On Monday, Judge Tanya Chutkan announced a March 4, 2024, start date for Trump’s trial versus the DOJ on charges of trying to overturn the 2020 election. That date is sure to rankle the ex-president, as it is well before the one his legal team asked for—and means he’ll potentially have to juggle multiple criminal trials at once. Per The New York Times:

The district attorney in Fulton County, Ga., has proposed taking Mr. Trump to trial on charges of tampering with the election in that state on March 4 as well. Another case, in Manhattan, in which Mr. Trump has been accused of more than 30 felonies connected to hush money payments to a porn actress in the run-up to the 2016 election, has been scheduled to go to trial on March 25.

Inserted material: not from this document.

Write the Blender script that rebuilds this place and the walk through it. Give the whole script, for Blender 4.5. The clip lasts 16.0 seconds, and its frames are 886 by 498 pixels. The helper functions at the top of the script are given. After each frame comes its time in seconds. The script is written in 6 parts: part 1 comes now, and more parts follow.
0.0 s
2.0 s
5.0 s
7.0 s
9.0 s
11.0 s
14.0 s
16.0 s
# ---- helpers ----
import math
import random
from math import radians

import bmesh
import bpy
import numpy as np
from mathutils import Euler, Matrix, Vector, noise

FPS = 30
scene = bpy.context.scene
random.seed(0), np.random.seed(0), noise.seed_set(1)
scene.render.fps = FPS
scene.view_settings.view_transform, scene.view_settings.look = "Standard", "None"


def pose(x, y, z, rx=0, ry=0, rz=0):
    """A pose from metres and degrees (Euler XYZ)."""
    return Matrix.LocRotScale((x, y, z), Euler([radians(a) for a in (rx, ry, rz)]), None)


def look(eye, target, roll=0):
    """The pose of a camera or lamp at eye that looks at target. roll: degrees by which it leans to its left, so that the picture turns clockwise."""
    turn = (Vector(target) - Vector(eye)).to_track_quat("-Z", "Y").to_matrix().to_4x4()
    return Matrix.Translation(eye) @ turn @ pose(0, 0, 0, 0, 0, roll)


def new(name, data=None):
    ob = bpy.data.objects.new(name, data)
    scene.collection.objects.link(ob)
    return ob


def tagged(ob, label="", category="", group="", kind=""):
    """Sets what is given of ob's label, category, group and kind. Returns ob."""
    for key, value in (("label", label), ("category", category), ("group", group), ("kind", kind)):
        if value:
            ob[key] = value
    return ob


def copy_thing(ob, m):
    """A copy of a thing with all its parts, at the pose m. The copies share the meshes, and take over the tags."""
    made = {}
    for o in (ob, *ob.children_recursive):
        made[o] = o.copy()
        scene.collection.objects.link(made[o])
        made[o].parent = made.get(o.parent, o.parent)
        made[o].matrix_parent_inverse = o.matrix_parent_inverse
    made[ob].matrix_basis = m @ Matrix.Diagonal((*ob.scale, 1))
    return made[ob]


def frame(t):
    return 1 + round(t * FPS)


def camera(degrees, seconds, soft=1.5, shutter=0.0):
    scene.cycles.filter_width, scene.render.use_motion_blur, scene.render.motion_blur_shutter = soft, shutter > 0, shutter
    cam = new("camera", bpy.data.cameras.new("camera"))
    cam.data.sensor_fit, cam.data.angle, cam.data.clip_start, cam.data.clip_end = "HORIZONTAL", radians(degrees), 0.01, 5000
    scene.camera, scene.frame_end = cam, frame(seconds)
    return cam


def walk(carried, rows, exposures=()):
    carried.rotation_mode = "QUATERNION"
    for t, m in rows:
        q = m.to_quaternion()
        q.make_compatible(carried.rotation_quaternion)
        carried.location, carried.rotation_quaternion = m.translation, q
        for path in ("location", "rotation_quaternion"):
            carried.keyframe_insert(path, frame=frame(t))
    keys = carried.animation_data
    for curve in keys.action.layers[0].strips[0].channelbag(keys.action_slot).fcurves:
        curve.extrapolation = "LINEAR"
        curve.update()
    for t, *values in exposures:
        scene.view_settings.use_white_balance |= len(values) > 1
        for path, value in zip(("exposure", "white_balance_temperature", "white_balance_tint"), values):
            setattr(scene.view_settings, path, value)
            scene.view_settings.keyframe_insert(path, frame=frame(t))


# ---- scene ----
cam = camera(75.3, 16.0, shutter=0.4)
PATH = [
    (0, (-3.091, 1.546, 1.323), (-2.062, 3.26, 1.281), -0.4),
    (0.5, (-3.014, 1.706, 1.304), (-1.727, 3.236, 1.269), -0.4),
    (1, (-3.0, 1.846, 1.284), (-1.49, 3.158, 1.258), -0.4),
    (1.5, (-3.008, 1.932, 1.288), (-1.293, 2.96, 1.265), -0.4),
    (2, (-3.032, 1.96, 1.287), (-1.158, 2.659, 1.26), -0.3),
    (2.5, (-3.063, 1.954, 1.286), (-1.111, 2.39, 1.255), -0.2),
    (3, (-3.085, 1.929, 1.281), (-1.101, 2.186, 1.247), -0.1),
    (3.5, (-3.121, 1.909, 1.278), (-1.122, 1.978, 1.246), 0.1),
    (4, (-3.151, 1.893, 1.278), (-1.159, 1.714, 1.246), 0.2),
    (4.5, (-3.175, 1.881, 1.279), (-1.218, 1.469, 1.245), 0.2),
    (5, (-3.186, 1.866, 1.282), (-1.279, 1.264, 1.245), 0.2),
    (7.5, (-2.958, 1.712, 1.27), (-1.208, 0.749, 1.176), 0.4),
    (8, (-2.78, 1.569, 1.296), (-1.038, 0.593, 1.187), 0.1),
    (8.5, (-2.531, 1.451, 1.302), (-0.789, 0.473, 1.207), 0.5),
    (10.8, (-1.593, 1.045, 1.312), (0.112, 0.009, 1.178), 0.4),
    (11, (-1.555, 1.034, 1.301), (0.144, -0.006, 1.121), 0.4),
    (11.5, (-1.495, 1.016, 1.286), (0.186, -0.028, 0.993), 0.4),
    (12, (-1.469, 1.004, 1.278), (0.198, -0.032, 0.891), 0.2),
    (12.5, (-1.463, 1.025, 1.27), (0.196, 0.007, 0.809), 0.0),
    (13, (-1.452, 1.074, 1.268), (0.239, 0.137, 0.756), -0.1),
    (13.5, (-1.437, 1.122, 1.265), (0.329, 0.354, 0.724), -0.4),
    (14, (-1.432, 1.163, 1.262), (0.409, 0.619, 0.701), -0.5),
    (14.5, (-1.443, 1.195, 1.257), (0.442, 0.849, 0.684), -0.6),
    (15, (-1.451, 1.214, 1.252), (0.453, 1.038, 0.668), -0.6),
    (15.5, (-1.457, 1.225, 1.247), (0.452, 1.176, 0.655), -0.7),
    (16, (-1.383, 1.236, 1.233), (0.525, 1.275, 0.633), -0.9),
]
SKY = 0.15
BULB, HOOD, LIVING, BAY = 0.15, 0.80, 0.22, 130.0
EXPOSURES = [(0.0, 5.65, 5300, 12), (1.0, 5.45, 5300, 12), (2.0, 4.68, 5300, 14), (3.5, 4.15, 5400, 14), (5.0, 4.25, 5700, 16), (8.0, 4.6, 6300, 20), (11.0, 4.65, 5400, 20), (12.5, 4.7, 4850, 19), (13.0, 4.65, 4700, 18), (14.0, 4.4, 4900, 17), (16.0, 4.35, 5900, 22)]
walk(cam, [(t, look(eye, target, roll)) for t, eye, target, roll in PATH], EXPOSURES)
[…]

And if the trial in Washington lasts more than 11 weeks, it could bump up against Mr. Trump’s other federal trial, on charges of illegally retaining classified documents after he left office and obstructing the government’s efforts to retrieve them. That trial is scheduled to begin in Florida in late May…. While Judge Chutkan noted that she had spoken to the judge in the Manhattan case, it remained unclear how the judges, prosecutors, and defense teams would address the problem of scheduling four criminal trials next year as Mr. Trump is campaigning.

Of course, if Trump didn’t want to deal with the logistical headache of simultaneous trials, he probably should have thought of that before holding on to classified documents and allegedly attempting to overturn the results of a free and fair election, among other things. (Trump has repeatedly claimed he did nothing wrong.) While announcing the March 2024 date, Judge Chutkan said, “Mr. Trump, like any defendant, will have to make the trial date work regardless of his schedule,” adding that “there is a societal interest to a speedy trial.” In arguing for the trial to start in 2026, attorneys for Trump said they needed that much time to go through discovery; on Monday, Chutkan countered that such an amount of time was “far beyond what is necessary.”

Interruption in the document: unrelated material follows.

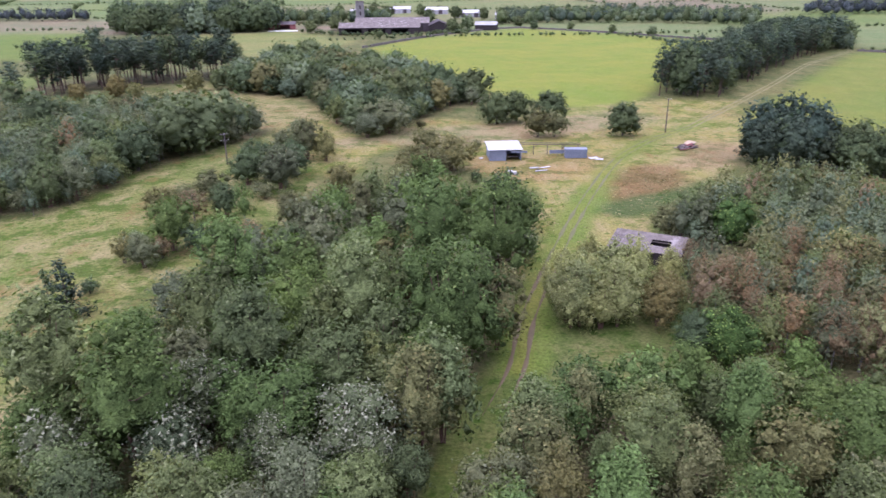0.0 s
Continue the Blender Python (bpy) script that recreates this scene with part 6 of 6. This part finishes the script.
def tussocks(name, places, tone, size, label, blades=7, rise=1.0):
    """Grass tussocks past counting, joined."""
    g = np.random.default_rng(len(places))
    n = len(places)
    z = height(places[:, 0], places[:, 1])
    c = np.repeat(np.column_stack([places, z]), blades, 0)
    a = g.uniform(0, 6.28, n * blades)
    s = np.repeat(g.uniform(0.6, 1.4, n), blades) * size
    r = g.uniform(0.1, 0.9, n * blades) * s
    root = c + np.column_stack([np.cos(a) * r * 0.7, np.sin(a) * r * 0.7, np.zeros(n * blades) - 0.03])
    tip = c + np.column_stack([np.cos(a) * r * 1.5, np.sin(a) * r * 1.5, s * rise * g.uniform(0.10, 0.32, n * blades)])
    side = np.column_stack([-np.sin(a), np.cos(a), np.zeros(n * blades)]) * (s * 0.34)[:, None]
    V = np.stack([root - side, root + side, tip], 1).reshape(-1, 3)
    me = mesh_np(name, V, np.arange(len(V)).reshape(-1, 3))
    me.attributes.new("tone", "FLOAT", "POINT").data.foreach_set("value", np.repeat(g.uniform(0, 1, n), blades * 3))
    me.materials.append(LEAF_MANY[tone])
    tagged(new(name, me), label, "grass", kind="stuff")


tussocks("pasture_tussocks", scatter(PASTURE, 2.6, rng, lambda x, y: (np.hypot(x, y) < 165) & (rng.uniform(size=x.shape) < 0.12 + 0.2 * np.sin(x / 7 + np.sin(y / 5)) * np.sin(y / 9 + np.sin(x / 6)))), "sward", 0.34, "darker green grass tussocks on the pasture")
tussocks("rush_tussocks", scatter([(p[0] + (p[0] - 41) * 0.2, p[1] + (p[1] - 142) * 0.2) for p in RUSHES], 1.0, rng, lambda x, y: np.exp(-((x - 41) / 8.5) ** 2 - ((y - 142) / 10.5) ** 2) > rng.uniform(0.1, 0.9, x.shape)), "bracken", 0.5, "dry brown rushes in the clearing", rise=0.7)
tussocks("clearing_tussocks", scatter(CLEARING, 1.5, rng, lambda x, y: off_track(x, y, 2.5) & (rng.uniform(size=x.shape) < 0.7)), "straw", 0.42, "rough straw-coloured grass tussocks", rise=0.7)
tussocks("meadow_tussocks", scatter(MEADOW, 1.7, rng), "sward", 0.3, "rough green grass tussocks in the meadow")
tussocks("gully_scrub", scatter(SCRUB_BANK, 0.9, rng), "olive", 0.4, "low brown scrub and dead bracken on an eroded bank", rise=2.2)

As the Times notes, Trump “has made no secret in conversations with his aides that he would like to solve his uniquely complicated legal woes by winning the election”; “if either of his two federal trials is delayed until after the race and Mr. Trump prevails, he could seek to pardon himself after taking office or have his attorney general dismiss the matters altogether.” And while, wildly, Trump could theoretically stay in the presidential race from prison, and then attempt to pardon himself from behind bars should he be elected, that would obviously be…significantly more complicated!